‘Bros’ breaks film barriers

Mykel Hilliard, Opinions Editor

Universal Pictures’ LGBTQ-themed romantic comedy “Bros” will stand the test of time. In an era when film studios and streaming platforms attempt to tell stories of LGBTQ characters, “Bros” feels different, fresh and funny. The film is directed by Nicholas Stoller, the same guy behind iconic modern day comedies such as “Forgetting Sarah Marshall,” “Neighbors,” and “Get Him To The Greek.” In addition to Stoller being a behind-the-camera mega producer, Judd Apatow serves as one of the film’s producers.

One aspect of the film that sets it apart from prominent LGBTQ films from this decade is the main cast is composed of all LGBTQ actors, making it one of Hollywood’s first films to do so. If the film fares well at the box office following its Sept. 30 release date, it could easily be the catalyst for a new genre of LGBTQ comedies.

At the center of the film is four-time Emmy nominee Billy Eichner, who not only co-wrote the screenplay, but also plays the film’s brash but likable lead, Bobby. In the film, Bobby, a New York museum curator, is tasked with penning a romantic comedy about a gay couple. Despite not having many successful relationships, Bobby begins writing the film. Along the way, he meets Aaron (Luke Macfarlane) a masculine, sports-loving lawyer. On screen, Macfarlane and Eichner shine, playing off each other with ease.

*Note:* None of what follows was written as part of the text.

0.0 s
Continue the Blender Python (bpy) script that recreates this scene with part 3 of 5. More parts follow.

The film, similar to heteronormative romantic comedies in modern cinema, is filled with dating cliches, which is what ironically makes it more realistic. From the inclusion of poppers and hook-up apps to references of pop divas such as Mariah Carey, Cher and Barbra Streisand, the film provides audiences with niche queer moments which may have otherwise gone over someone’s head if they weren’t familiar with gay culture.

Rounding out the cast are Bobby’s co-workers who are played by some of queer Hollywood’s biggest names including Miss Lawrence, TS Madison, Dot-Marie Jones and Harvey Fierstein. Not only does the group have believable chemistry, but they also represent diverse identities within the queer community. Without their presence, the film would be just another love story centered around white people.

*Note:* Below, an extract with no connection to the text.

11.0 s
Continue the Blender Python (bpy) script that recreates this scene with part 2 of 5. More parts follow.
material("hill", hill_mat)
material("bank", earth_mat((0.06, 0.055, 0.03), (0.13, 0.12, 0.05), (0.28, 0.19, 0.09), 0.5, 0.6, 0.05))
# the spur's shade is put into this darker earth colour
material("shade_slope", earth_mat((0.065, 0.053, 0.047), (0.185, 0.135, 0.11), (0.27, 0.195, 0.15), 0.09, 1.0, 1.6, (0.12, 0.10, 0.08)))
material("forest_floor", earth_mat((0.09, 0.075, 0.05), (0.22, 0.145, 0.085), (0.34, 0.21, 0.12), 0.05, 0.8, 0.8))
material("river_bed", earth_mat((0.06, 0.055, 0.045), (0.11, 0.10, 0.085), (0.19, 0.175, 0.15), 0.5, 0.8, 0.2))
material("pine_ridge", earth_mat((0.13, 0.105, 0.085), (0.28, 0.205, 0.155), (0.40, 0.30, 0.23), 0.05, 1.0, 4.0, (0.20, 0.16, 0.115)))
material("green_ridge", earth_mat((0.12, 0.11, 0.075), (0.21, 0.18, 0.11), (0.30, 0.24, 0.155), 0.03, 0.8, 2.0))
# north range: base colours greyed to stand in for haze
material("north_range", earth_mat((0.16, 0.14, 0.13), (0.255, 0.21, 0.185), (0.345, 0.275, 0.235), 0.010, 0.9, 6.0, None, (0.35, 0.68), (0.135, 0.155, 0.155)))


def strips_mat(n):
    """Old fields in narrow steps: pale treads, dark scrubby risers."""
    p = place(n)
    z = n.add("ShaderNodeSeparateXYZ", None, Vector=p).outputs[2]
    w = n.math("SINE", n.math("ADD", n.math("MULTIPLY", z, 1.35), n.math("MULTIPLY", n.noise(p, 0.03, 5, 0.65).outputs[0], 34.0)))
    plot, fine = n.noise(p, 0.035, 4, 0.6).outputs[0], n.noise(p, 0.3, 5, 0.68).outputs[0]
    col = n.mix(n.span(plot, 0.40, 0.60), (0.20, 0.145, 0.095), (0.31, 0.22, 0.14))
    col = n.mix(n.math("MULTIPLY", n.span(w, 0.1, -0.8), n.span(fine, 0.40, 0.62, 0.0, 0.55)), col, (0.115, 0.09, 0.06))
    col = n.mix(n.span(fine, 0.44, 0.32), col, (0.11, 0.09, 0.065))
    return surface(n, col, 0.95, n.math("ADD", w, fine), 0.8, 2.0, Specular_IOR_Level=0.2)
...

At a Sept. 14 press event for the film in Dallas, Eichner expressed his excitement for the film and celebrated Universal’s willingness to let them explore the not-safe-for-work aspects of queer culture. “I mean the fact that the same company behind the Minion franchise, and ‘Jurassic World’ and ‘Fast and Furious’ made a movie with orgy scenes and poppers, and decided they were going to take us on a world tour is amazing,” Eichner said.

One of the film’s biggest selling points is it is self-aware and does not shy away from being cheesy and funny. When queer stories play out on screen, they historically rely on trauma and finding self-acceptance. “Bros,” while not clear of cliches and stereotypes, allows the characters to be flawed without too much emphasis on their sexuality.

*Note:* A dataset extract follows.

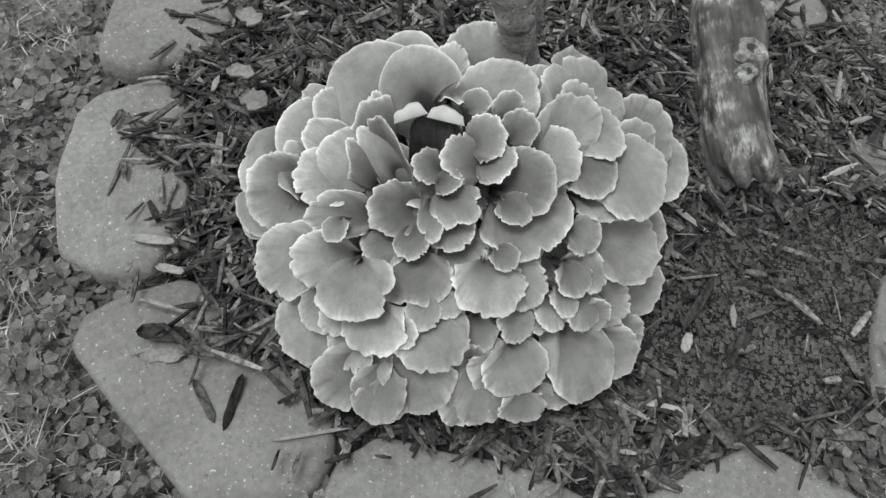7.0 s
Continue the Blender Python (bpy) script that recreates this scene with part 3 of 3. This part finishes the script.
def flagstone(corners, top=0.014, thick=0.075, seed=0):
    """A rough flat stone: corners rounded off, the rim chipped, the top uneven."""
    OUTLINES.append(corners)
    n = len(corners)
    loop = []
    for k in range(n):
        a, b, c = (Vector((*corners[(k + d) % n], 0)) for d in (-1, 0, 1))
        for w in range(6):
            f = w / 6
            p0, p1 = (a + b) / 2, (b + c) / 2
            q = p0.lerp(b, f).lerp(b.lerp(p1, f), f)
            loop.append(q.lerp(b, 0.55))
    mid = sum(loop, Vector()) / len(loop)
    m = len(loop)
    verts, faces = [], []
    rings = ((1.0, -thick), (1.02, -0.03), (1.0, -0.008), (0.975, 0.0), (0.93, 0.003), (0.8, 0.004), (0.6, 0.005), (0.35, 0.005), (0.12, 0.005))
    for r, dz in rings:
        for k, p in enumerate(loop):
            j = 0.012 * noise.noise(Vector((p.x * 16, p.y * 16, seed * 3.1))) + 0.005 * noise.noise(Vector((p.x * 60, p.y * 60, seed)))
            q = mid + (p - mid) * r * (1 + 2.0 * j if r > 0.9 else 1)
            z = top + dz + 0.010 * noise.noise(Vector((q.x * 9, q.y * 9, seed))) + 0.0025 * noise.noise(Vector((q.x * 45, q.y * 45, seed)))
            verts.append((q.x, q.y, z))
    for i in range(len(rings) - 1):
        for k in range(m):
            faces.append((i * m + k, i * m + (k + 1) % m, (i + 1) * m + (k + 1) % m, (i + 1) * m + k))
    faces.append(tuple(range((len(rings) - 1) * m, len(rings) * m)))
    ob = part("edging_stone", mesh("edging_stone", verts, faces, STONE))
    return tagged(ob, "flat grey edging stone sunk at the border of the mulch bed", "stone", "stones round the bed")


flagstone([(-0.535, 0.43), (-0.50, 0.54), (-0.38, 0.67), (-0.29, 0.65), (-0.266, 0.56), (-0.30, 0.50), (-0.39, 0.42), (-0.47, 0.40)], 0.028, seed=1)
flagstone([(-0.63, 0.2), (-0.61, 0.32), (-0.52, 0.375), (-0.465, 0.37), (-0.455, 0.26), (-0.462, 0.14), (-0.464, 0.06), (-0.50, 0.043), (-0.56, 0.09)], 0.026, seed=2)
flagstone([(-0.42, -0.23), (-0.52, -0.17), (-0.59, -0.03), (-0.565, 0.006), (-0.513, 0.042), (-0.464, 0.038), (-0.402, -0.036), (-0.357, -0.099), (-0.372, -0.2)], 0.02, seed=3)
flagstone([(-0.166, -0.364), (-0.264, -0.331), (-0.344, -0.284), (-0.362, -0.248), (-0.347, -0.168), (-0.293, -0.157), (-0.21, -0.19), (-0.148, -0.214), (-0.083, -0.285), (-0.113, -0.329)], 0.014, seed=4)
flagstone([(-0.05, -0.387), (-0.075, -0.365), (-0.082, -0.324), (-0.072, -0.257), (-0.049, -0.238), (0.012, -0.232), (0.085, -0.208), (0.162, -0.19), (0.185, -0.206), (0.21, -0.245), (0.16, -0.345), (0.05, -0.368)], 0.01, seed=5)
flagstone([(0.225, -0.25), (0.192, -0.21), (0.187, -0.16), (0.24, -0.11), (0.29, -0.05), (0.37, 0.0), (0.43, -0.06), (0.36, -0.2), (0.28, -0.27)], 0.004, seed=6)
flagstone([(0.405, 0.18), (0.48, 0.215), (0.55, 0.24), (0.58, 0.1), (0.5, 0.02), (0.4, -0.01), (0.38, 0.03), (0.388, 0.1)], 0.012, seed=7)
flagstone([(0.335, 0.46), (0.39, 0.53), (0.46, 0.485), (0.515, 0.375), (0.44, 0.32), (0.385, 0.375)], 0.008, seed=8)
flagstone([(0.165, 0.58), (0.21, 0.69), (0.295, 0.7), (0.335, 0.64), (0.25, 0.54), (0.185, 0.53)], 0.008, seed=9)
flagstone([(-0.15, 0.66), (-0.12, 0.75), (0.0, 0.735), (0.035, 0.65), (-0.02, 0.615)], 0.018, seed=10)
flagstone([(-0.255, 0.6), (-0.21, 0.73), (-0.155, 0.7), (-0.18, 0.62)], 0.02, seed=11)


# ---- tree: stems grown together at the foot ----
def tube(path, sides=28, lumps=0.08, scale=9.0, seed=0.0, cap_end=True):
    """A tapering limb along path, rows of x, y, z and radius, with lumps."""
    rows = []
    n = 8
    pts = [Vector(p[:3]) for p in path]
    for k in range(len(path) - 1):
        for w in range(n if k < len(path) - 2 else n + 1):
            f = w / n
            p0, p1, p2, p3 = pts[max(k - 1, 0)], pts[k], pts[k + 1], pts[min(k + 2, len(pts) - 1)]
            q = 0.5 * (2 * p1 + (p2 - p0) * f + (2 * p0 - 5 * p1 + 4 * p2 - p3) * f * f + (3 * p1 - p0 - 3 * p2 + p3) * f**3)
            rows.append((q, path[k][3] * (1 - f) + path[k + 1][3] * f))
    verts, faces = [], []
    for k, (p, r) in enumerate(rows):
        way = (rows[min(k + 1, len(rows) - 1)][0] - rows[max(k - 1, 0)][0]).normalized()
        a = way.orthogonal().normalized() if abs(way.z) < 0.5 else way.cross(Vector((0, 1, 0))).normalized()
        b = way.cross(a)
        for j in range(sides):
            t = 2 * math.pi * j / sides
            d = a * math.cos(t) + b * math.sin(t)
            q = p + d * r
            rr = r * (1 + lumps * noise.noise(q * scale + Vector((seed, 0, 0))) + lumps * 0.5 * noise.noise(q * scale * 5) + lumps * 0.2 * noise.noise(q * scale * 16))
            verts.append(tuple(p + d * rr))
    for k in range(len(rows) - 1):
        for j in range(sides):
            faces.append((k * sides + j, k * sides + (j + 1) % sides, (k + 1) * sides + (j + 1) % sides, (k + 1) * sides + j))
    if cap_end:
        faces.append(tuple(range(sides))[::-1])
        faces.append(tuple(range((len(rows) - 1) * sides, len(rows) * sides)))
    return verts, faces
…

If “Bros” is an indication of where Eichner could go as a screenwriter and actor, I believe he could become one of our generation’s most lauded talents.

While the film has been celebrated for being unapologetically queer and a film starring queer people made for queer people, it relies on one simple factor: creating laughter, a language which we have all learned can transcend communities and barriers.